> Work instructions: Take every line from the first down to the line with "ob = bpy.data.objects.new(name, data)" and set it down exactly, without the pictures.

> Material for the task:
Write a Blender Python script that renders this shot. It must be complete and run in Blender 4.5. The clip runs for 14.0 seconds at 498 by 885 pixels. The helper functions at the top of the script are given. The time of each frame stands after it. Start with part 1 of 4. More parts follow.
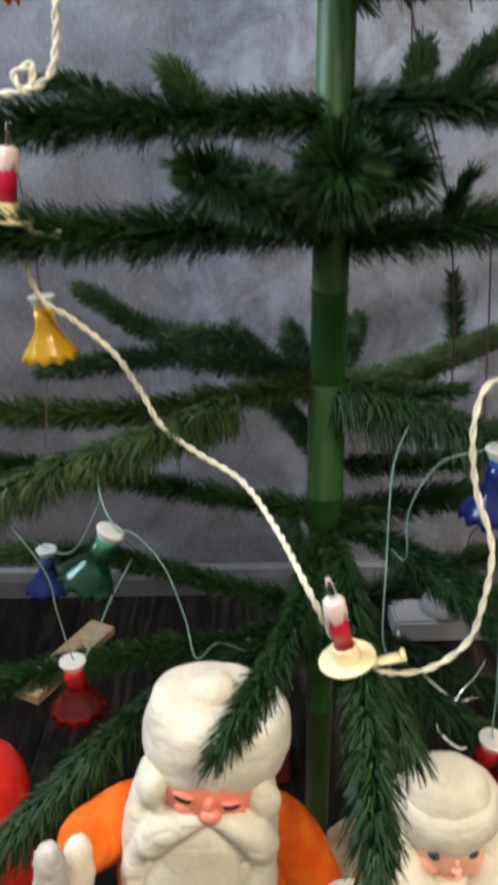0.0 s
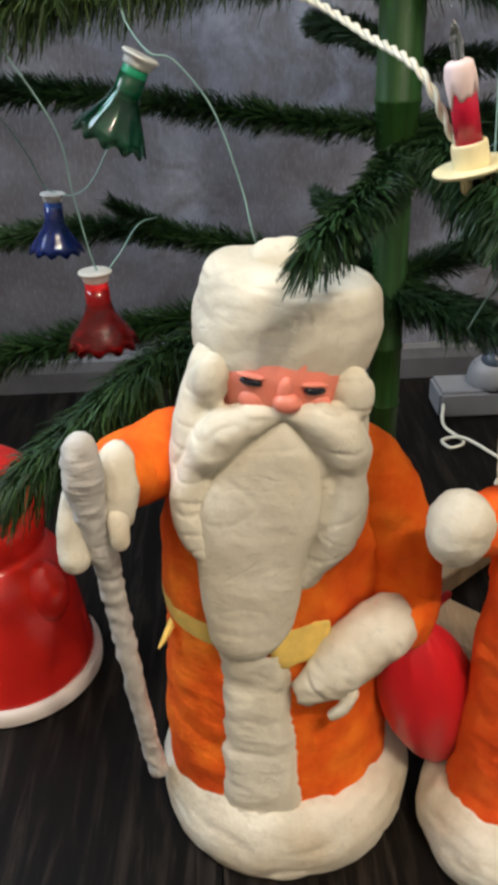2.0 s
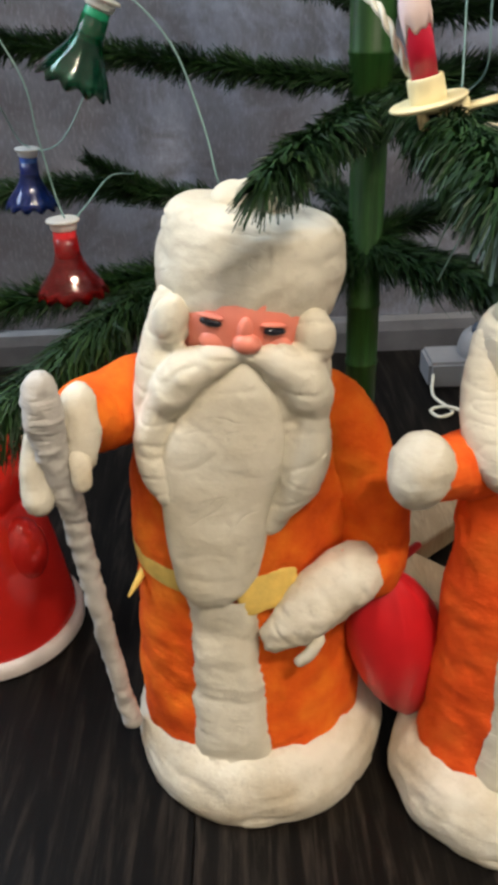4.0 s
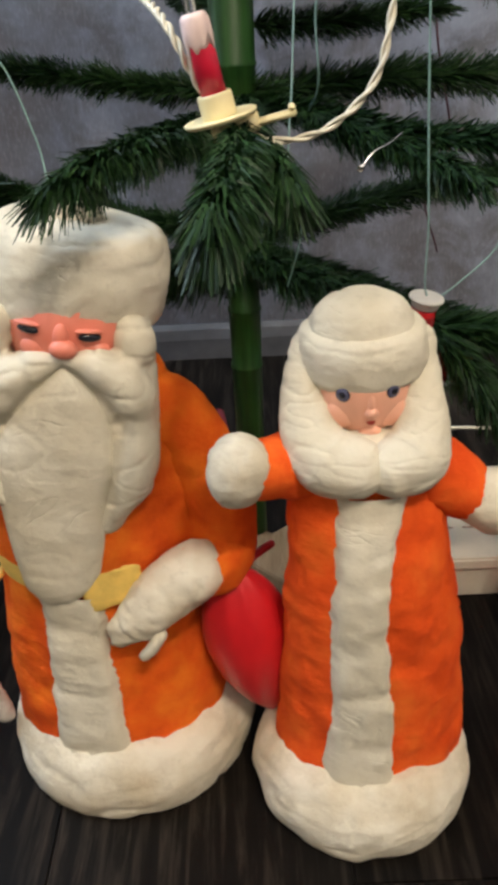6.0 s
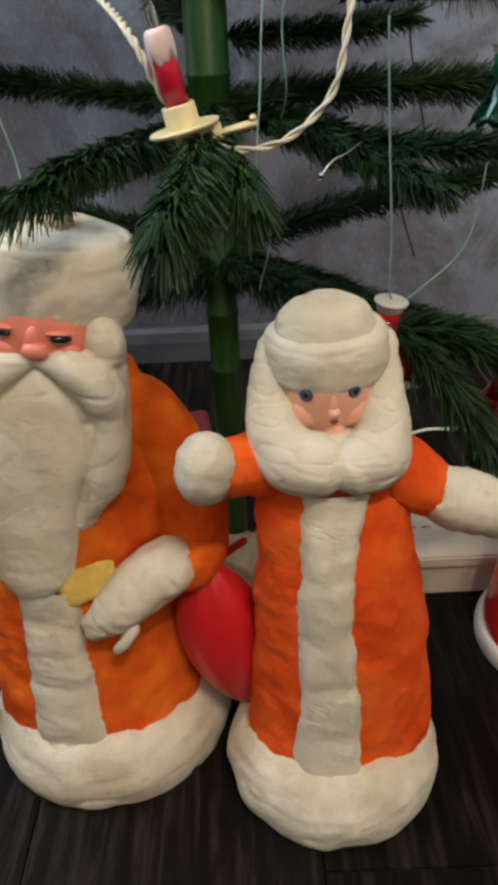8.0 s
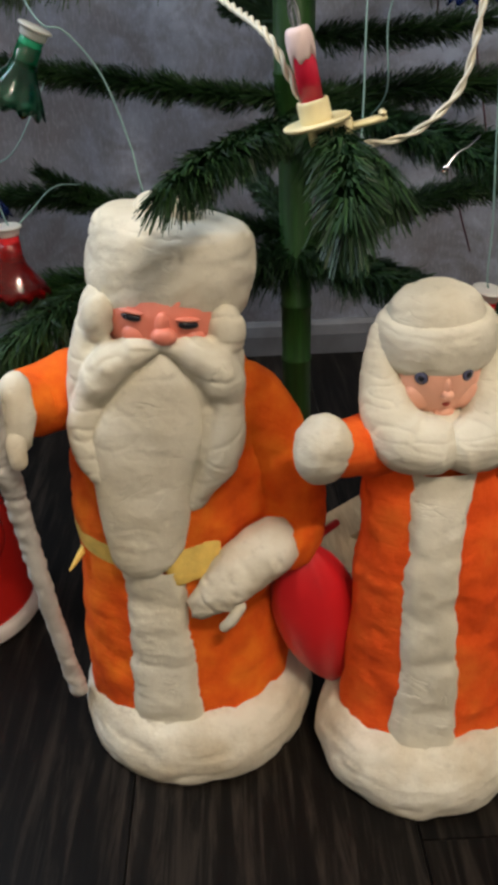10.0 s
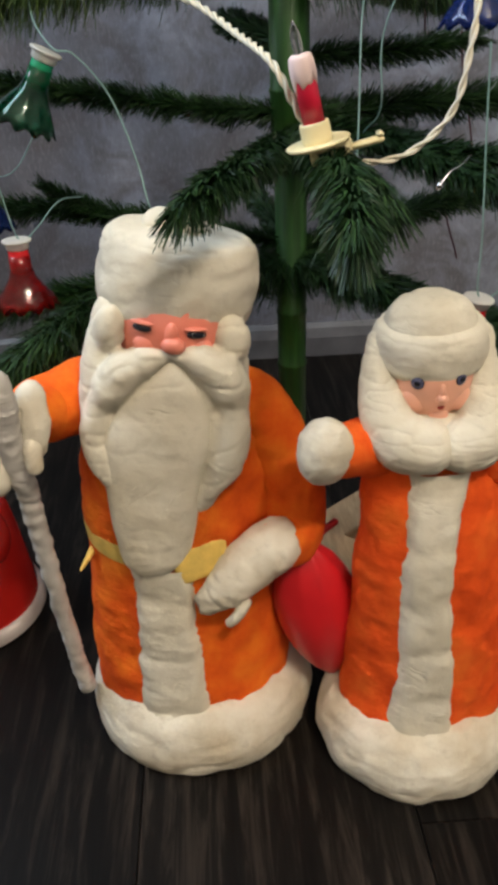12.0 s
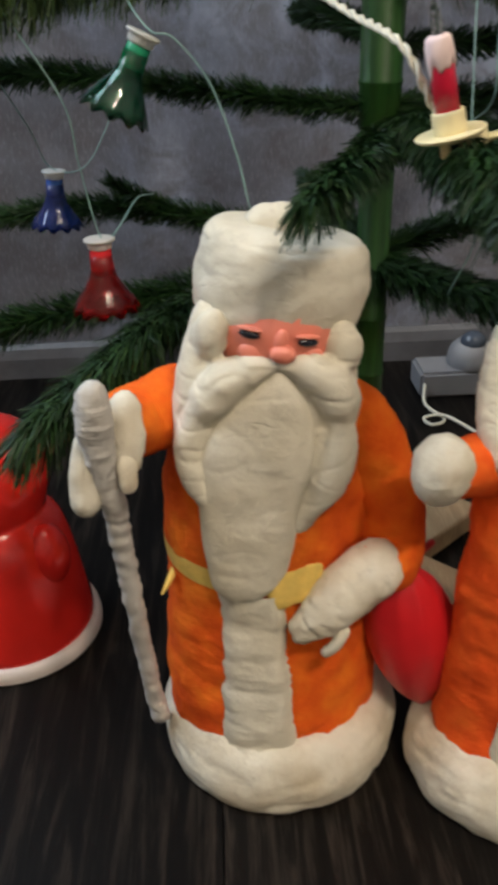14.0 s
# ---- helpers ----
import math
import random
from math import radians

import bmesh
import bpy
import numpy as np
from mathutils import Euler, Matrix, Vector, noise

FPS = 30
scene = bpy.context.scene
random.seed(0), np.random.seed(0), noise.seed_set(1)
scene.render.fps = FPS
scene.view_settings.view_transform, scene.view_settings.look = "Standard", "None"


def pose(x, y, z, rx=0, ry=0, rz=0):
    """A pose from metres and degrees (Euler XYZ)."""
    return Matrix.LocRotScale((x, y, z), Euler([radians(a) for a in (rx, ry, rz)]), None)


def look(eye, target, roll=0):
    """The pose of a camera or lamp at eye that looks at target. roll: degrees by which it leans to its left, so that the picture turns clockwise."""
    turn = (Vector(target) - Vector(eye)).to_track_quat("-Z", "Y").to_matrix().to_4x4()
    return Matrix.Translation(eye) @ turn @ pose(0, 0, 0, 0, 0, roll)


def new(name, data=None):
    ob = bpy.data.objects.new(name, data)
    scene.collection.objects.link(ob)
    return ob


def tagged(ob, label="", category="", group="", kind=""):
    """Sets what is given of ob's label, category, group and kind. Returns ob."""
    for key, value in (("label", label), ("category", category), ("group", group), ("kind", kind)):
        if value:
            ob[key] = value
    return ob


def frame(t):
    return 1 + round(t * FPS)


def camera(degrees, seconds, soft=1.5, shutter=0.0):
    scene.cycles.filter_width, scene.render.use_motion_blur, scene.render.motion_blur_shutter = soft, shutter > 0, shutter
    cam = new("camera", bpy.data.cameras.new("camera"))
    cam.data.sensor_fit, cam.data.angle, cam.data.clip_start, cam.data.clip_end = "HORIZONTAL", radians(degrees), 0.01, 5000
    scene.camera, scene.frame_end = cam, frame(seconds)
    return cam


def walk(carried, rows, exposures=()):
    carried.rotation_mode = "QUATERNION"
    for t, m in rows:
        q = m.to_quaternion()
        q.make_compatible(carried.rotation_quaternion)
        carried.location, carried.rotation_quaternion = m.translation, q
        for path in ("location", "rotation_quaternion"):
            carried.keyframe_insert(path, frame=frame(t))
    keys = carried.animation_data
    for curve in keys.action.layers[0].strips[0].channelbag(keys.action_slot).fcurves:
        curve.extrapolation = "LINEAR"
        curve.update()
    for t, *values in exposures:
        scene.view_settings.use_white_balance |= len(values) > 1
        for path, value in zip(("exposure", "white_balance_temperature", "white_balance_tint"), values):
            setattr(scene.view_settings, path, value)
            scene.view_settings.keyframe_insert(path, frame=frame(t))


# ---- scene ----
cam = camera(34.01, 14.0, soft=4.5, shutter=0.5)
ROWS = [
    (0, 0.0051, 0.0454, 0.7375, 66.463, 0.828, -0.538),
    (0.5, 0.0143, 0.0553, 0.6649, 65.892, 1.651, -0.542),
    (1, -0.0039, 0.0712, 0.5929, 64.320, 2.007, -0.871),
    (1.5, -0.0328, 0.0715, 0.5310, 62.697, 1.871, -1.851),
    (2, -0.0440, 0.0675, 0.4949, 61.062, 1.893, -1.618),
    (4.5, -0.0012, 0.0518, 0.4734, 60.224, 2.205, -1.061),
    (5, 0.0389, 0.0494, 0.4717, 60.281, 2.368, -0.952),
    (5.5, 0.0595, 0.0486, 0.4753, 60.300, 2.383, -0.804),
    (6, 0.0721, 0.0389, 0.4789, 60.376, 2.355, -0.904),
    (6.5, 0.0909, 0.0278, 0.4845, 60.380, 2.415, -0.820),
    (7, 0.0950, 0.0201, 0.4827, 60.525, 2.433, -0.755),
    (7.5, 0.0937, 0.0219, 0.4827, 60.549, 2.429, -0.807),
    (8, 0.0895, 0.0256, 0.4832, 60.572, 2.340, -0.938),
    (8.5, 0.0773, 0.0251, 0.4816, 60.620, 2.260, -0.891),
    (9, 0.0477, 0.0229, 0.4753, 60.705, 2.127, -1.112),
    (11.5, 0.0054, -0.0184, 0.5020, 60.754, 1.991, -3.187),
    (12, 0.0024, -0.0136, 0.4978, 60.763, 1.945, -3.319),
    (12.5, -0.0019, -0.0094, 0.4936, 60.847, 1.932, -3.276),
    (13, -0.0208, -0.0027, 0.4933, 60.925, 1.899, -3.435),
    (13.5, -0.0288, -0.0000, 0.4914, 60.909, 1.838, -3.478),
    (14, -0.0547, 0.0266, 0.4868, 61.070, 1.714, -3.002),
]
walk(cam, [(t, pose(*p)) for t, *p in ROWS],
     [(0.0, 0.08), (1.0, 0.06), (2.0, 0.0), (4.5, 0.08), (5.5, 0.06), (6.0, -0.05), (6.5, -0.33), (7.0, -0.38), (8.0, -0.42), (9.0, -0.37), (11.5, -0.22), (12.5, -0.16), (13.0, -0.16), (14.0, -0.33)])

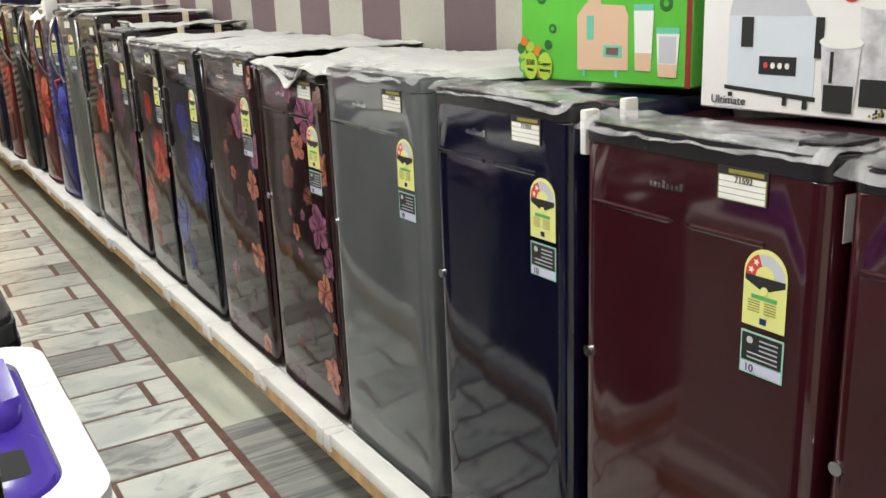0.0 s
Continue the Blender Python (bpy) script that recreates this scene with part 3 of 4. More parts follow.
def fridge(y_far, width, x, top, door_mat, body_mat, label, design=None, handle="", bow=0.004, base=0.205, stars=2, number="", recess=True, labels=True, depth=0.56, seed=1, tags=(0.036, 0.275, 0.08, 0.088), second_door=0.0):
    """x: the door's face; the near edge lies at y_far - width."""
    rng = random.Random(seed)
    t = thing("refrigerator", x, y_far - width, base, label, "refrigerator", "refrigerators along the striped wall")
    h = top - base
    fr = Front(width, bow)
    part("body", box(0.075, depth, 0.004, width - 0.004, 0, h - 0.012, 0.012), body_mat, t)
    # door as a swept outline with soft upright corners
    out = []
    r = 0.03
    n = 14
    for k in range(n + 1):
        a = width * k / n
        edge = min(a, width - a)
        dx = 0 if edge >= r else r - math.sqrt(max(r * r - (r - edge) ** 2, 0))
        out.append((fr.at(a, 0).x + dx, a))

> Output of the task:
Write a Blender Python script that renders this shot. It must be complete and run in Blender 4.5. The clip runs for 14.0 seconds at 498 by 885 pixels. The helper functions at the top of the script are given. The time of each frame stands after it. Start with part 1 of 4. More parts follow.
0.0 s
2.0 s
4.0 s
6.0 s
8.0 s
10.0 s
12.0 s
14.0 s
# ---- helpers ----
import math
import random
from math import radians

import bmesh
import bpy
import numpy as np
from mathutils import Euler, Matrix, Vector, noise

FPS = 30
scene = bpy.context.scene
random.seed(0), np.random.seed(0), noise.seed_set(1)
scene.render.fps = FPS
scene.view_settings.view_transform, scene.view_settings.look = "Standard", "None"


def pose(x, y, z, rx=0, ry=0, rz=0):
    """A pose from metres and degrees (Euler XYZ)."""
    return Matrix.LocRotScale((x, y, z), Euler([radians(a) for a in (rx, ry, rz)]), None)


def look(eye, target, roll=0):
    """The pose of a camera or lamp at eye that looks at target. roll: degrees by which it leans to its left, so that the picture turns clockwise."""
    turn = (Vector(target) - Vector(eye)).to_track_quat("-Z", "Y").to_matrix().to_4x4()
    return Matrix.Translation(eye) @ turn @ pose(0, 0, 0, 0, 0, roll)


def new(name, data=None):
    ob = bpy.data.objects.new(name, data)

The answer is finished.